Linking INN names to ATC codes was a complex task due to the existence of combination products (e.g., glecaprevir and pibrentasvir), medicinal products with ingredients that do not have an ATC code yet, and experimental substances that are missing even the INN. The linkage will be annually updated according to changes in the ATC classification to preserve its utility.

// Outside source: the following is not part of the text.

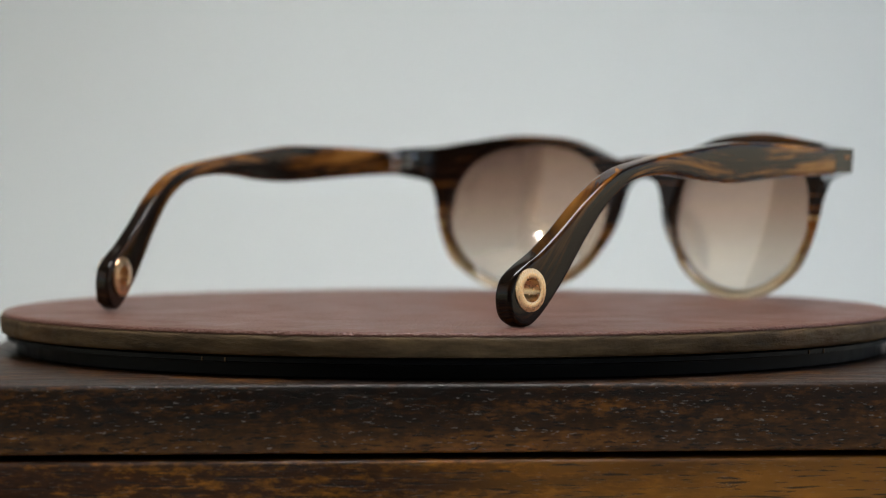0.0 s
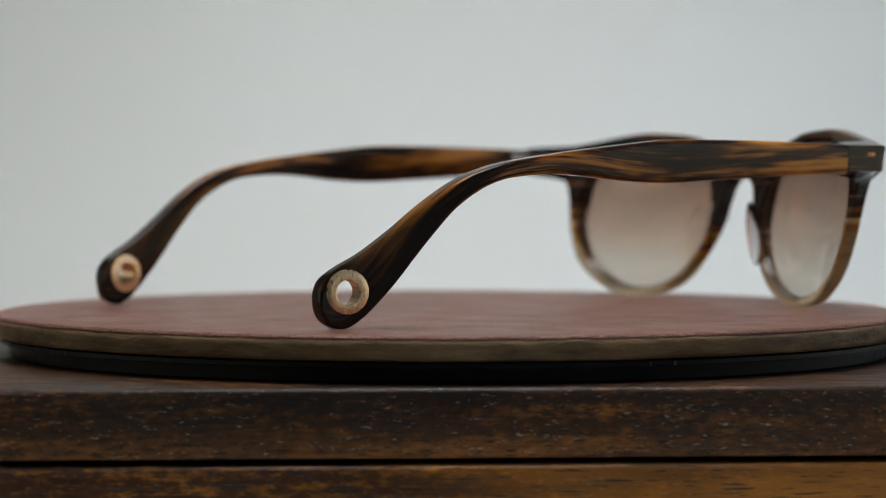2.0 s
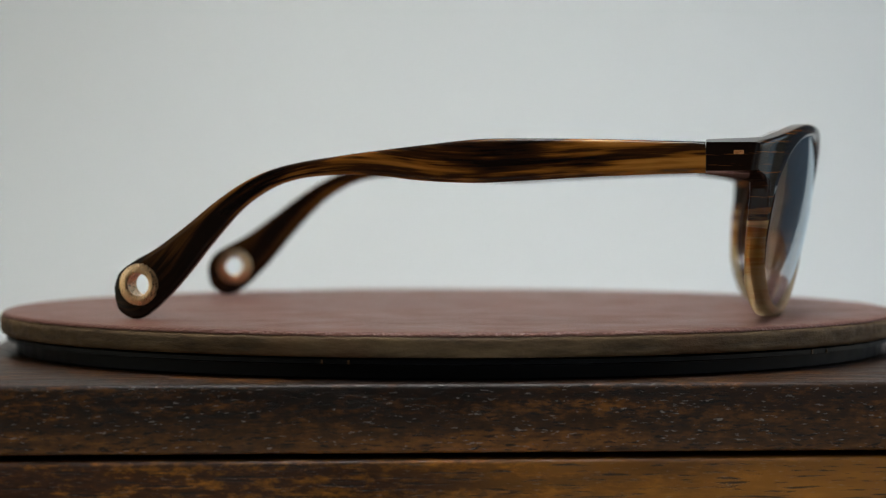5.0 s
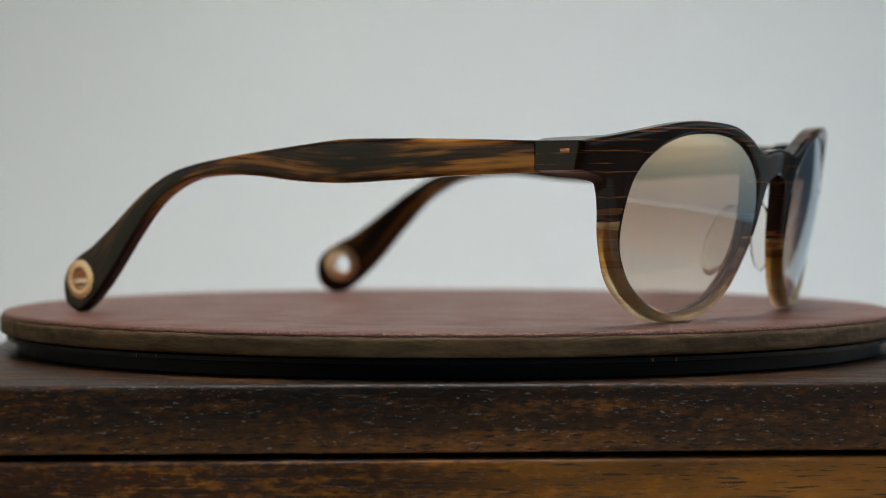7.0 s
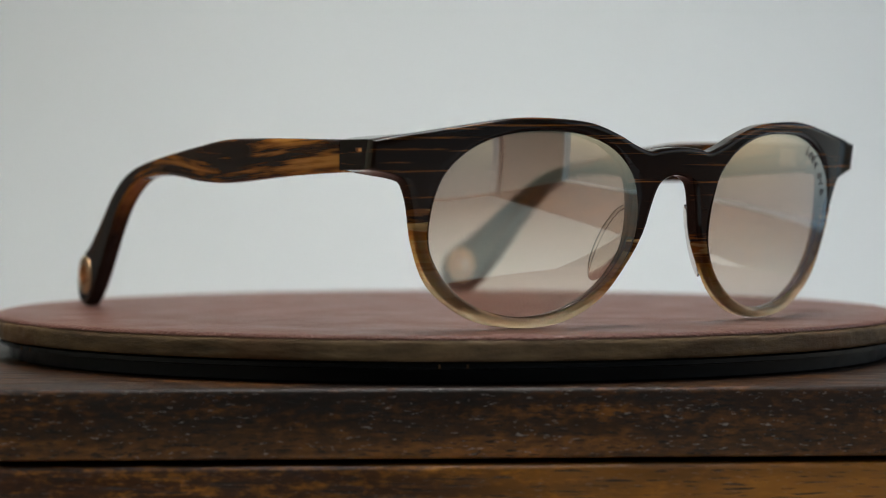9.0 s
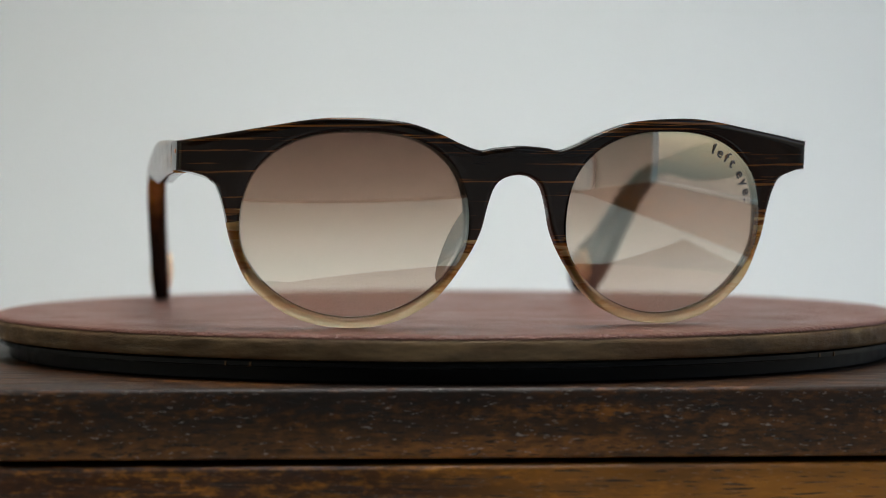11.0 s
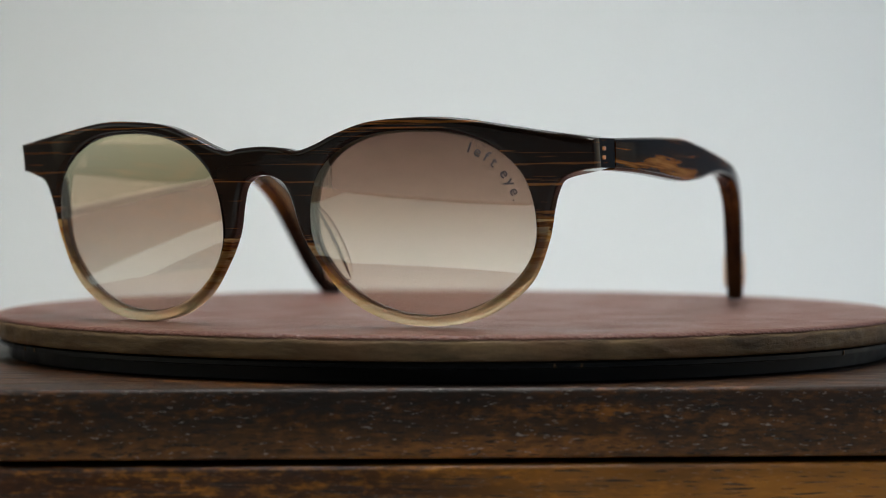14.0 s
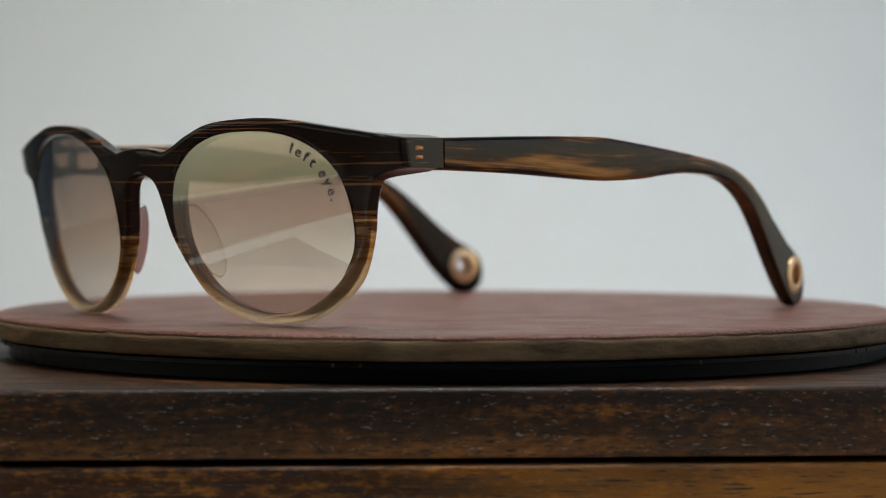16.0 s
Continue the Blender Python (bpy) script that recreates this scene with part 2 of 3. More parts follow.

With the recent advent of Natural Language Processing (NLP) techniques, tailored tools have also been implemented to extract information from free text sources such as medical records, as exemplified by Apache cTAKES [27]. Nonetheless, named entity recognition techniques’ accuracy decreases in the lack of context and when having to deal with many possible entities. Given that the FAERS drug name fields often do not provide more than one word and given the high number of active ingredients (i.e., entities), we have chosen to employ existing drug name dictionaries and manual revision as a more sensitive method for translation. Nevertheless, the use of NLP techniques, particularly taking into account multiple variables of the FAERS (e.g., route of administration, dose, indication, country) is a promising endeavor to further improve drug names standardization, particularly for instances in which the ambiguity of a drug name may be solved taking into account additional fields, and to extend the automatic translation to drug names with few occurrences. The subscription based UMC WHODrug Koda service (https://www.who-umc.org/whodrug/whodrug-portfolio/whodrug-koda/), for example, is an AI tool that takes into account multiple information and helps drug mapping, even if requiring a manual validation.

5 Conclusion

We offer the DiAna dictionary as an open-source tool for the pharmacovigilance community to standardize drug names in the FAERS database and as a means to improve awareness into the importance of the definition of studied drugs. Its public accessibility, transparency, and flexibility provide a foundation for ongoing improvement and refinement through input from experts in the field. With periodic updates, this living project can drive a common effort toward a more transparent and cleaner shared pre-mapped FAERS database, leading to more replicable and reliable research in signal detection. Moreover, it allows higher control on drug definition for signal refinement activities. These functionalities are already implemented and made available in the DiAna R package for disproportionality analysis, through which we aim to promote collaboration and develop a common pharmacovigilance toolbox, sharing not only pre-processing procedures and cleaned data but also consolidated and innovative analyses functions, pipelines, and knowledge, thus promoting drug safety and improving the accuracy, replicability, reliability, and interpretability of pharmacovigilance studies.